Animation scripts
++++
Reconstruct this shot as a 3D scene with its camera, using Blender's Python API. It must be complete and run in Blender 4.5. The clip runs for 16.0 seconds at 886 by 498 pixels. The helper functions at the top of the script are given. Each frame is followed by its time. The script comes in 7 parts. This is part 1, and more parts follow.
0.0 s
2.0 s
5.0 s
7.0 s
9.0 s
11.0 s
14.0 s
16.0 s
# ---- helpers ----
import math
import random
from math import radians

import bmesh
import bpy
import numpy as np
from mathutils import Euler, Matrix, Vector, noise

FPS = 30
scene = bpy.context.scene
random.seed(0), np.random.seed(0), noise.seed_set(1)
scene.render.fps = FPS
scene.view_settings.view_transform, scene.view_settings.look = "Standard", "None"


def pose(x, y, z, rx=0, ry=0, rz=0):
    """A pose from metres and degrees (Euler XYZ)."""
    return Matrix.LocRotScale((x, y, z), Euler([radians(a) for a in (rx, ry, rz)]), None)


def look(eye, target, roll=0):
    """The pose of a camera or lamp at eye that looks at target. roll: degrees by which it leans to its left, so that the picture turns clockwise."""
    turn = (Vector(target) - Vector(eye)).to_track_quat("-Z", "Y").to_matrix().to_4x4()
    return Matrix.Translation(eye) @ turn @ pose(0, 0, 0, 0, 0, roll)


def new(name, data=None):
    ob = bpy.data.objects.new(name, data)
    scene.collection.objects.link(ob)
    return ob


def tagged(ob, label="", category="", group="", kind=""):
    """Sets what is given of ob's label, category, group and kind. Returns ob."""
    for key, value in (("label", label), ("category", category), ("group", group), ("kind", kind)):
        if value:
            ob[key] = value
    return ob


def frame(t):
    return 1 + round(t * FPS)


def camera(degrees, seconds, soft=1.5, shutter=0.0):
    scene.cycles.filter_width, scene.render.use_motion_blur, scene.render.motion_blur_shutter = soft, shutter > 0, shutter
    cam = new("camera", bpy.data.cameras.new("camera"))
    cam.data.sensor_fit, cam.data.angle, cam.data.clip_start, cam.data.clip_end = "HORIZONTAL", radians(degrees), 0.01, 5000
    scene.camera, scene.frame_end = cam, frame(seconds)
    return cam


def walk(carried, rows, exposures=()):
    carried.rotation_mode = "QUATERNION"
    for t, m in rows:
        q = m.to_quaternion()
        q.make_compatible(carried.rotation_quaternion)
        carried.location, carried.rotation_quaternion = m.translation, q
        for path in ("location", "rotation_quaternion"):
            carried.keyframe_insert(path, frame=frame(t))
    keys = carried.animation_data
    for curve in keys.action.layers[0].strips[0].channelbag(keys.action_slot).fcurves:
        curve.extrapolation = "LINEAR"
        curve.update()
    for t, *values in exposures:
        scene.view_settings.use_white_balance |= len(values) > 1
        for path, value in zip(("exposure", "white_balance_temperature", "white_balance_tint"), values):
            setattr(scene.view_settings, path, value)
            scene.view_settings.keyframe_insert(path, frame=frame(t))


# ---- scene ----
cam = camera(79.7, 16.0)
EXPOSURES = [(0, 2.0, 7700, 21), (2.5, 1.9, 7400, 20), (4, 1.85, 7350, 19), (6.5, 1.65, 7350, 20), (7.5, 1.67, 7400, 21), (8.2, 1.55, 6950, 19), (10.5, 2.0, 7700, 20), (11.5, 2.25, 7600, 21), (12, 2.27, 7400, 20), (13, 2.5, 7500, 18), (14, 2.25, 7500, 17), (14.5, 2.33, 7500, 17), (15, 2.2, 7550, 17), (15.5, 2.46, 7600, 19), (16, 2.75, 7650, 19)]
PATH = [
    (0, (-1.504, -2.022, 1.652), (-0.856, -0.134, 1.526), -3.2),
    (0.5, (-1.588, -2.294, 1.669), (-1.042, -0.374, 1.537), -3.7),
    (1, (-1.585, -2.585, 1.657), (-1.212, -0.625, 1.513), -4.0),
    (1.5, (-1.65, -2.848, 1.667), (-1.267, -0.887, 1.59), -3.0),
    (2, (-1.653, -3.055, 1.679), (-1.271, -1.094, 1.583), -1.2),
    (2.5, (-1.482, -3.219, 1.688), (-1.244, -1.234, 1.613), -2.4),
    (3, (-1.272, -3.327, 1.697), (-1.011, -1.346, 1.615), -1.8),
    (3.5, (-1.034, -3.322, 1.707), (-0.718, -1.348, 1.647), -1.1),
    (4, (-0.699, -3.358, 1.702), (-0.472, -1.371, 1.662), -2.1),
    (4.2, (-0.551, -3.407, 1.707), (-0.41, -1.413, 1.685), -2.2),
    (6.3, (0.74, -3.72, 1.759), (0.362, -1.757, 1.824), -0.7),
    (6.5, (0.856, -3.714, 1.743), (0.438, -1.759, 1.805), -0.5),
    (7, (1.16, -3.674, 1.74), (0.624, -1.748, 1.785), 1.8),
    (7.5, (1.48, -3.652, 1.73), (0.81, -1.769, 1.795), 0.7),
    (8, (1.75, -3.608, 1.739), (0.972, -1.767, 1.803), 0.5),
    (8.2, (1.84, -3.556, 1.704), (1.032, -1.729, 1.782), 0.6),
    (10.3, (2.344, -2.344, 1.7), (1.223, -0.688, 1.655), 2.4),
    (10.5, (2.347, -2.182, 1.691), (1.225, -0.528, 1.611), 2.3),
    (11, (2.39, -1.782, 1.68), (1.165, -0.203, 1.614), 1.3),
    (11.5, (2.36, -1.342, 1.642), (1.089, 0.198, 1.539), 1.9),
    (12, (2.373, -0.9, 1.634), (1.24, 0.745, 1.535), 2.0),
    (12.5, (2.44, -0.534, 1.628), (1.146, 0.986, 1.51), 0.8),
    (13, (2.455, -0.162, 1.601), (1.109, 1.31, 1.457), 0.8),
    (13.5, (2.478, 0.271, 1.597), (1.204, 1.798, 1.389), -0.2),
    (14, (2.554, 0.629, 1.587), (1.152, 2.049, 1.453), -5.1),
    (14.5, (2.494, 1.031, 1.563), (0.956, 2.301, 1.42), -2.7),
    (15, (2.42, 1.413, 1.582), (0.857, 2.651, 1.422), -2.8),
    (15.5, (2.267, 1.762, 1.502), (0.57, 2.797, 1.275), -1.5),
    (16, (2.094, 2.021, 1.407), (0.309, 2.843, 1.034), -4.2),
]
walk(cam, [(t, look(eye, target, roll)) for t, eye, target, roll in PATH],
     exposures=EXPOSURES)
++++
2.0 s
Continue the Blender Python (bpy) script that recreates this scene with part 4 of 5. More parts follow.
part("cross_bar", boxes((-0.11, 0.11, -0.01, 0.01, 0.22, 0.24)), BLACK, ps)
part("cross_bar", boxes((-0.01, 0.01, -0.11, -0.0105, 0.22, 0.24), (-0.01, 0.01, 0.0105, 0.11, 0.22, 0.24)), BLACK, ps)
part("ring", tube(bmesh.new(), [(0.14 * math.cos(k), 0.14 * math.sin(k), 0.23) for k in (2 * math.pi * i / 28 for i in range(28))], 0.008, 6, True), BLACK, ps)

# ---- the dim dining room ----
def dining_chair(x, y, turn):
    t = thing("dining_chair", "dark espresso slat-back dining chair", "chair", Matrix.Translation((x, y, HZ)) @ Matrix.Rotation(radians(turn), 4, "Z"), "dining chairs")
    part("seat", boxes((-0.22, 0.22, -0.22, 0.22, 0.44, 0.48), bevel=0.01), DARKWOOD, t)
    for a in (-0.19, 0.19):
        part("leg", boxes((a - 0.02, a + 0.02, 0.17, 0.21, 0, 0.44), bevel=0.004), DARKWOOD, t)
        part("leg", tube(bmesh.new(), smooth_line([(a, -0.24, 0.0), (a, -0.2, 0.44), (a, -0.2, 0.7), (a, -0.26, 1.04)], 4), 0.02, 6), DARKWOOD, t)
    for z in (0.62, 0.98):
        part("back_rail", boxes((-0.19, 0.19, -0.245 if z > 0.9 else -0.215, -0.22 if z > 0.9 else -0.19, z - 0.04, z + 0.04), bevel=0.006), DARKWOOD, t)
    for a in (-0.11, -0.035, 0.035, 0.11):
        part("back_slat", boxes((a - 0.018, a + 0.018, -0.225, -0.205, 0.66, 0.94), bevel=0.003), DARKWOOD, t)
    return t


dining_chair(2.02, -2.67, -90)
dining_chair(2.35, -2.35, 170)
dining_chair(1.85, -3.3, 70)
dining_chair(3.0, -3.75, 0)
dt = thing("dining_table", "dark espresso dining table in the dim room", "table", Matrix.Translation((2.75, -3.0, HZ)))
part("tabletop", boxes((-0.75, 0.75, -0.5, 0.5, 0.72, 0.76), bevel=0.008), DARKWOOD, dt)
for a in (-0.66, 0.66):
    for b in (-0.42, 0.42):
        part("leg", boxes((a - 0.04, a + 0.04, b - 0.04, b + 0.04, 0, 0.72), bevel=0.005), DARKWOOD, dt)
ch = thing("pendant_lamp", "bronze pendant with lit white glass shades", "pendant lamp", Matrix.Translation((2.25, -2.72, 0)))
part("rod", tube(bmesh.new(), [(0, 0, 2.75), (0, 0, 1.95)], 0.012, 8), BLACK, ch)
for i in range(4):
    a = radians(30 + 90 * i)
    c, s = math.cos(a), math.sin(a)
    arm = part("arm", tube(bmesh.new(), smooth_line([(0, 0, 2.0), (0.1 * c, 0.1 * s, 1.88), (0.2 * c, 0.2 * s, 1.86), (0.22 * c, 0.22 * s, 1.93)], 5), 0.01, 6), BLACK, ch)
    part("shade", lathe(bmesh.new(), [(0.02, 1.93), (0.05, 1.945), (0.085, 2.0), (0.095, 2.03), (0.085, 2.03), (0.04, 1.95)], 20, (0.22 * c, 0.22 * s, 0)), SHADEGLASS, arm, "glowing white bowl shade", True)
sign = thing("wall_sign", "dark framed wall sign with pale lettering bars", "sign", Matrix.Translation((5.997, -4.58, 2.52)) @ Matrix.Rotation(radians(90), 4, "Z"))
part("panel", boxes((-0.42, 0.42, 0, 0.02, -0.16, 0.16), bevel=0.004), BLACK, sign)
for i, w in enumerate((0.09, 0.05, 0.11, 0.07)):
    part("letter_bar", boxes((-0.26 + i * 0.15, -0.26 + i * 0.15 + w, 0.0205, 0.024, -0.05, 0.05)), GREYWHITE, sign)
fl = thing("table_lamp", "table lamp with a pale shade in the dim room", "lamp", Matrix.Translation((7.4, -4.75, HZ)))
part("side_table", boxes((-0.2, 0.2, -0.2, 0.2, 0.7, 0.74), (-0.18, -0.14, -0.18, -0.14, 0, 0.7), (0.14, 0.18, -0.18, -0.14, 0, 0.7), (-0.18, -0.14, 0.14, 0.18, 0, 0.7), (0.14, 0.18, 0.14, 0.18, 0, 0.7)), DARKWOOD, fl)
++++
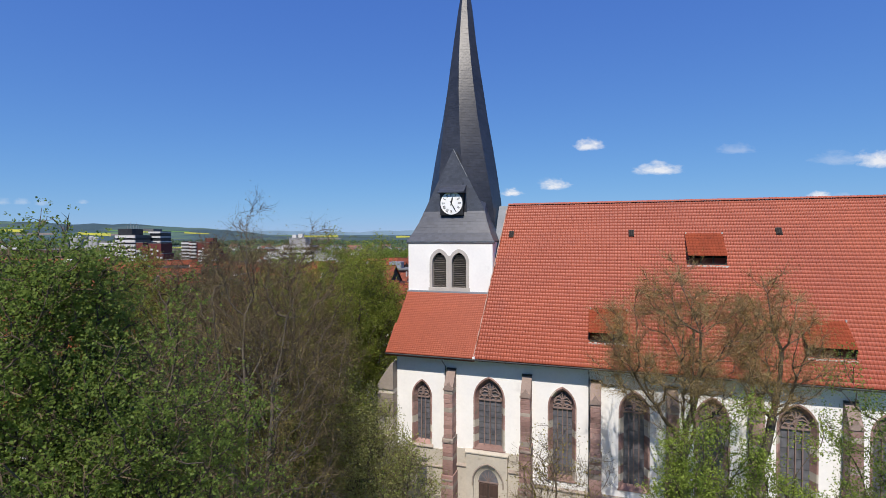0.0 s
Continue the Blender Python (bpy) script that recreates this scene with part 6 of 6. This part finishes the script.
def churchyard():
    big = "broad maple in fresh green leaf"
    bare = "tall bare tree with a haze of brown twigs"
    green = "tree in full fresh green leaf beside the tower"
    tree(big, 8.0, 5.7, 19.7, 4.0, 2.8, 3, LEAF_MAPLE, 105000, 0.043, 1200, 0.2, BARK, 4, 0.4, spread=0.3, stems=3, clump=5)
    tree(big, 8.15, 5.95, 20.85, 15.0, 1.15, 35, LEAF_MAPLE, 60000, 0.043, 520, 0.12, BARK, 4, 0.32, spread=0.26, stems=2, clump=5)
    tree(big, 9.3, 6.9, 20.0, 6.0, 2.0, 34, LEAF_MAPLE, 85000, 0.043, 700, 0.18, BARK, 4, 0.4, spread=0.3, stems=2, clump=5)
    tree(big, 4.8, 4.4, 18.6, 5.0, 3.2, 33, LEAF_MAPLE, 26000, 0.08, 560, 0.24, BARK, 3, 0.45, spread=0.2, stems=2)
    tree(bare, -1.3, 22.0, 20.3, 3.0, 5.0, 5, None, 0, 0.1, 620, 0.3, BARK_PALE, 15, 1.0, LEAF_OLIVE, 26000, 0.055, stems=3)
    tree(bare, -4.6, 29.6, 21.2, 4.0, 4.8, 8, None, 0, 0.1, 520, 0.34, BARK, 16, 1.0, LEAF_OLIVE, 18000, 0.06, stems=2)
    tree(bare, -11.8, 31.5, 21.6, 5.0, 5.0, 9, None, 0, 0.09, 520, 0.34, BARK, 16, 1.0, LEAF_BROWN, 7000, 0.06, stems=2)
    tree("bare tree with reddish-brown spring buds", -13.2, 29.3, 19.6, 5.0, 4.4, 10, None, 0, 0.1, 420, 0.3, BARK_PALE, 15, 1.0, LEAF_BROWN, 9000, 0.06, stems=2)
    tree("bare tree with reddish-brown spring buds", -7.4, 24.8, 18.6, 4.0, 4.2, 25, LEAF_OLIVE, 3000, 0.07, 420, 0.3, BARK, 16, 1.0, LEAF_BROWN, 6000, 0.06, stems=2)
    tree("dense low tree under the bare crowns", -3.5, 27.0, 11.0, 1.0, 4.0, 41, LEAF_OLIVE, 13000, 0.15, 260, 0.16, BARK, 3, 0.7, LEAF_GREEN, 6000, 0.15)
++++
Collect, from the material above, every line containing the word "that".

    """The pose of a camera or lamp at eye that looks at target. roll: degrees by which it leans to its left, so that the picture turns clockwise."""
Continue the Blender Python (bpy) script that recreates this scene with part 4 of 5. More parts follow.
Continue the Blender Python (bpy) script that recreates this scene with part 6 of 6. This part finishes the script.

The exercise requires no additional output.